Согласно христианской антропологии, дух есть то, что должно стоять на вершине иерархии психической жизни человека. Когда же иерархия нарушается, и главенствующее место в ней занимают низшие составляющие психической жизни и человеческого бытия, говорить о полноценной, совершенной и гармоничной личности неправомерно. Одной из граней состояний человека, наряду с добродетелями и личностными совершенствами, является альтернативное им состояние и понятие, называемое православной антропологией грехопадением.

В психологическом плане суть грехопадения трактуется как нарушение человеком в себе иерархии составляющих его структуру. Это приводит к изменению его психологической природы, к ее извращению и даже распаду. Иерархия подструктур резко деформируется: на первое место выходит низшая часть человека — его плотское начало, подчиняющее себе и «душу» и «дух», которые становятся слугами тела и пытаются реализовать свои устремления лишь в различных формах организации «телесно-физической» жизни.

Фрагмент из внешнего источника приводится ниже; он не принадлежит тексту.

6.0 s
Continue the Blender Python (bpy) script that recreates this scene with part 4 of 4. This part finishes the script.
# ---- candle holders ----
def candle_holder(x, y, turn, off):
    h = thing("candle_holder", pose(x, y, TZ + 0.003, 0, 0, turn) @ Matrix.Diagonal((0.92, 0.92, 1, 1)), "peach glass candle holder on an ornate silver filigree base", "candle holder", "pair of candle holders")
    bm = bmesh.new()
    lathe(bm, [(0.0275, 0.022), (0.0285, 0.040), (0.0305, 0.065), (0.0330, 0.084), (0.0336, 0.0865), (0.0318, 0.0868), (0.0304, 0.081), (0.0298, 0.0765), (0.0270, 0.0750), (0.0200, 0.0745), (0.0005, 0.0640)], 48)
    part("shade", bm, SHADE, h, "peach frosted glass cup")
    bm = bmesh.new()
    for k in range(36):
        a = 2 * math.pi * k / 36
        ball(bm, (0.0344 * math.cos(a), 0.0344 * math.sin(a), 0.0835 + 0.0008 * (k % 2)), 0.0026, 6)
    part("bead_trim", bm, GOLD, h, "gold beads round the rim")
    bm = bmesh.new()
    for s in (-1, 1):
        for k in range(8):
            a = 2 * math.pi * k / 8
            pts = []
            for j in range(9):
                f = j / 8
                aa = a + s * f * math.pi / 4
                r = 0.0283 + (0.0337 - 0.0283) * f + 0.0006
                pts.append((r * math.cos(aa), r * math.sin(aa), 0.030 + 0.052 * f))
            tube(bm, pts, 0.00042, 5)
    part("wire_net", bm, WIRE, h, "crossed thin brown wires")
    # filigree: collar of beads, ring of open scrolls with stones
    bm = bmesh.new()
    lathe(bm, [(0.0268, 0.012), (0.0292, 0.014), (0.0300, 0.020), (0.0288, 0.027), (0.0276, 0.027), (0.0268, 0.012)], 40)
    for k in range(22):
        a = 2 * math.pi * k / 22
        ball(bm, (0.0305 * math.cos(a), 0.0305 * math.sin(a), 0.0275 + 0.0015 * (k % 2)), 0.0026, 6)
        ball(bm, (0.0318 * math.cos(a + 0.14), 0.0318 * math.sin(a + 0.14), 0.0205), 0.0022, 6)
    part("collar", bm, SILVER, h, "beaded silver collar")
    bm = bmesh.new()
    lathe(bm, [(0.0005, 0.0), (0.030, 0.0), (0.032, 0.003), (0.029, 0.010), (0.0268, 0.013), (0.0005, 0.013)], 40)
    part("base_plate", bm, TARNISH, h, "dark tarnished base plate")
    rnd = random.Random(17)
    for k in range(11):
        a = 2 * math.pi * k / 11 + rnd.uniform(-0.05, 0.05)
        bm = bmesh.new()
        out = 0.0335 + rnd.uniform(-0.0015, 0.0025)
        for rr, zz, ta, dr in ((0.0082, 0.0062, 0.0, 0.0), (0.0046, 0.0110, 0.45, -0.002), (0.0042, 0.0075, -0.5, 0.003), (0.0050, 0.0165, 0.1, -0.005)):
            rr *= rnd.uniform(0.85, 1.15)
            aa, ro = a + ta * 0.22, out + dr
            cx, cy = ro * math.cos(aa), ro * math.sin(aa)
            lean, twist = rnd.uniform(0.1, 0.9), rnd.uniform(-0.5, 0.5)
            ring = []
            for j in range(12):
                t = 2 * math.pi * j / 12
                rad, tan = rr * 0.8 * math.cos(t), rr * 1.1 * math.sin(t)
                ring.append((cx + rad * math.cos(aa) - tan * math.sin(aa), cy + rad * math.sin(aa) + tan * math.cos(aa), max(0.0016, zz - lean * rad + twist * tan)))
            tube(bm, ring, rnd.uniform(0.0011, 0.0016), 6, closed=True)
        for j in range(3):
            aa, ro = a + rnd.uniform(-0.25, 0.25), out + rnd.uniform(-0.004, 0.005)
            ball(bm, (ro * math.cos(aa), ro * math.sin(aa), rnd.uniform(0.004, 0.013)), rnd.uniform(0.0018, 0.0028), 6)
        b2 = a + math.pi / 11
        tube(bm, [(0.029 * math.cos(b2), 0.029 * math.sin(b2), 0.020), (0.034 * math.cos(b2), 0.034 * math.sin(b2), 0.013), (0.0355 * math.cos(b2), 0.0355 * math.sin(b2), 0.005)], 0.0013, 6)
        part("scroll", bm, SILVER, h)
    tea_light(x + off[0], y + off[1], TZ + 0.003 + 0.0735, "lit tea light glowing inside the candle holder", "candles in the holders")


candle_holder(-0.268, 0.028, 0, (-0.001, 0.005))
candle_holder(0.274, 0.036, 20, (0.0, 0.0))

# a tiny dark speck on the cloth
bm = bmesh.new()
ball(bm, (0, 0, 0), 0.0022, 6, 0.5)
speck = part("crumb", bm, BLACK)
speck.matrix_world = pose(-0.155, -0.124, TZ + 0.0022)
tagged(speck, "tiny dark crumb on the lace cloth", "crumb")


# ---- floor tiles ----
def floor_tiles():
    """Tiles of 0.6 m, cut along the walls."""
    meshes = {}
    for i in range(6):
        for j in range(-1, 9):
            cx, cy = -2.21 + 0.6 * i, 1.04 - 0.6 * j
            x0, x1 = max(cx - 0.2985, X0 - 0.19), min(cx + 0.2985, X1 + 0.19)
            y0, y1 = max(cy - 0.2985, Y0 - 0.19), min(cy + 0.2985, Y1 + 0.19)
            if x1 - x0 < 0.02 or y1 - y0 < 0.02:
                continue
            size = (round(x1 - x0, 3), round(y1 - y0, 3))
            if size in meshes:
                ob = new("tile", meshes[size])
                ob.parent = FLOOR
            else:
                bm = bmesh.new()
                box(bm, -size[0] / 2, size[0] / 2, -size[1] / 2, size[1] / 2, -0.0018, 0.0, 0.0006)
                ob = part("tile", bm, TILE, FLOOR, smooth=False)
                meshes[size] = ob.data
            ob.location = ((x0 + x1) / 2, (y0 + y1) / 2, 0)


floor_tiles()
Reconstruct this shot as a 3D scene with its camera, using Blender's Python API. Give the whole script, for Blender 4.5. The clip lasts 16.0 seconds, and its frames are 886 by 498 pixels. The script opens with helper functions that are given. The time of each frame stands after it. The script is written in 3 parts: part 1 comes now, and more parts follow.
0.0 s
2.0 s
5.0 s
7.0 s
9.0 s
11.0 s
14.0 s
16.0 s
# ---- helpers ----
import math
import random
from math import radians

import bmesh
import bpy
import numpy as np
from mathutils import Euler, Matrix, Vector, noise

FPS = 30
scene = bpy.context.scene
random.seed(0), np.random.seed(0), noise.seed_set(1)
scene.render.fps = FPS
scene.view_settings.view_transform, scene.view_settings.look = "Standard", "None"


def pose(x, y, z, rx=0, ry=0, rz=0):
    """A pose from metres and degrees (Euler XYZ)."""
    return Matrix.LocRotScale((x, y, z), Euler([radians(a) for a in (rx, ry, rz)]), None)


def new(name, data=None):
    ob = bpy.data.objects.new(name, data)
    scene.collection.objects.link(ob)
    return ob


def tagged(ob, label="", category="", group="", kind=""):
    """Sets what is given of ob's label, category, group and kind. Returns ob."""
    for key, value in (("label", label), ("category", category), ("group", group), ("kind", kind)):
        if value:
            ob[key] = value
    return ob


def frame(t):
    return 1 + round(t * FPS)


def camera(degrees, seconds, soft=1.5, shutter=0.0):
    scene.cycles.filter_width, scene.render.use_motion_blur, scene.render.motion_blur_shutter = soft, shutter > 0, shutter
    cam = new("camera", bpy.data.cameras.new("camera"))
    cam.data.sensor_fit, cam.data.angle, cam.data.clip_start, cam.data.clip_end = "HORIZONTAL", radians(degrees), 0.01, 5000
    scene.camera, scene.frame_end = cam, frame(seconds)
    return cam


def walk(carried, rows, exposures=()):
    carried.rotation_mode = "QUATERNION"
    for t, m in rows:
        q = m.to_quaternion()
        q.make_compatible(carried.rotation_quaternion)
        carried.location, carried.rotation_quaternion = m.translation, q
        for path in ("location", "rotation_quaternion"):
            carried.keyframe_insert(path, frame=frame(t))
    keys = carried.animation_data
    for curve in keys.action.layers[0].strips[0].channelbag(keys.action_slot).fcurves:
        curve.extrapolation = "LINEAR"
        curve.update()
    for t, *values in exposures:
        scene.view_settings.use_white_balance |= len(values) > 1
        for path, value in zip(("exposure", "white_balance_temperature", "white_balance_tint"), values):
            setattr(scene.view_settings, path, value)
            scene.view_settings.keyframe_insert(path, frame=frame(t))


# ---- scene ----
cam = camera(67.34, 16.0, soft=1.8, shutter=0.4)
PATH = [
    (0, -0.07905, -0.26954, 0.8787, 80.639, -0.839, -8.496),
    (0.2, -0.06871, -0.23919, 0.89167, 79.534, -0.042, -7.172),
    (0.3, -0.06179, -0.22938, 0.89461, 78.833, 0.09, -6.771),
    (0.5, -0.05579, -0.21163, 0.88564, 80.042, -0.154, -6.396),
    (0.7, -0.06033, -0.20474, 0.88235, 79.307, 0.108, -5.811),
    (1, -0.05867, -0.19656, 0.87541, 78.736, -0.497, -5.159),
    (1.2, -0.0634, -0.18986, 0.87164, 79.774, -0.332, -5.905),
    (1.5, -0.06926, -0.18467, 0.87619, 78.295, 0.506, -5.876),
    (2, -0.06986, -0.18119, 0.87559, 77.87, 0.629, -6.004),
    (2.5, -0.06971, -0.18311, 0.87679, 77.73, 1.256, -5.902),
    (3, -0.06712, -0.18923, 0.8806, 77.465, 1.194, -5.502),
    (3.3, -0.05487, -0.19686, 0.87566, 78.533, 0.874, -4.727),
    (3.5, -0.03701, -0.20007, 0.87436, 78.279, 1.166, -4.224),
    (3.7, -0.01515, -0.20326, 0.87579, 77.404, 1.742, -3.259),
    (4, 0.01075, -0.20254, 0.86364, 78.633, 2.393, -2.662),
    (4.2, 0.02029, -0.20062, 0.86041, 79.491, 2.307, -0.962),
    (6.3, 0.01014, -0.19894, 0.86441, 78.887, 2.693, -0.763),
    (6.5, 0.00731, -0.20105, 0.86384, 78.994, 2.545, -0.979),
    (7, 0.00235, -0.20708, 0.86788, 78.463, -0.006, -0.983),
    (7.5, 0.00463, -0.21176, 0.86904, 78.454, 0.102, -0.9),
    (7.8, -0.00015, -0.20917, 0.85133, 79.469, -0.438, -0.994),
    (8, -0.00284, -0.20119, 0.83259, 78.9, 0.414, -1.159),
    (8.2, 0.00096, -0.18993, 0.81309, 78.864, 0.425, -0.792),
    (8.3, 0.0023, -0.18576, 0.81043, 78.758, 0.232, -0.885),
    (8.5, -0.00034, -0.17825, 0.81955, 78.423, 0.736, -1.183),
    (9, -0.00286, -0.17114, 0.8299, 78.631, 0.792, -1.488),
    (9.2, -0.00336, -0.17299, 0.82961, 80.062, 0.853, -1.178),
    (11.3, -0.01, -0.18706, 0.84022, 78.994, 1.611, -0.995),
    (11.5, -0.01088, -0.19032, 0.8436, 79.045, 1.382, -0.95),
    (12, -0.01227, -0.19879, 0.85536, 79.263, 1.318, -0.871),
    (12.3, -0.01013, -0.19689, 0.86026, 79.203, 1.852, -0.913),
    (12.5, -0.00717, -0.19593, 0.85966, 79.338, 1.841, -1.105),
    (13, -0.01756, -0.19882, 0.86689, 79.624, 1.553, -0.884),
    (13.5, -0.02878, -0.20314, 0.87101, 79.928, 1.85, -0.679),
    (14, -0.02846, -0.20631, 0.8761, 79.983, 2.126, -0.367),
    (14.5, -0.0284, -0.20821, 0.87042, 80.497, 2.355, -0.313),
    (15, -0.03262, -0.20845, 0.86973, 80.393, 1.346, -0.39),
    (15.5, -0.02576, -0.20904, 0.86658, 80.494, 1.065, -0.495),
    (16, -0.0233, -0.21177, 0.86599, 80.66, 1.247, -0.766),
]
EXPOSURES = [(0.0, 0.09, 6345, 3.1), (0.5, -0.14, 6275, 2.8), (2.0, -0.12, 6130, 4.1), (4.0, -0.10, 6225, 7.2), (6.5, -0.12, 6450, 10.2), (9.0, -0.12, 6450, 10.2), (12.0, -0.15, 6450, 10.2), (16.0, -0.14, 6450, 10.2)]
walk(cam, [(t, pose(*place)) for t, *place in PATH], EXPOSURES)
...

Преподобный Максим Исповедник отмечает, что до грехопадения дух человека находил пищу в Боге, душа питалась духом, а тело жило душою. Человек был направлен вверх — к Богу. После грехопадения эта направленность изменилась: дух стал жить за счет души, душа — за счет тела, а тело — за счет поглощения бездушной материи, в которой и обретает себе смерть. Вечная бессмертная часть нашего существа оказалась подчинена временной и смертной. Это случилось тогда, когда человеком была нарушена заповедь о следовании воле Божьей, о воздержании и необходимости контролировать свои низшие проявления высшими.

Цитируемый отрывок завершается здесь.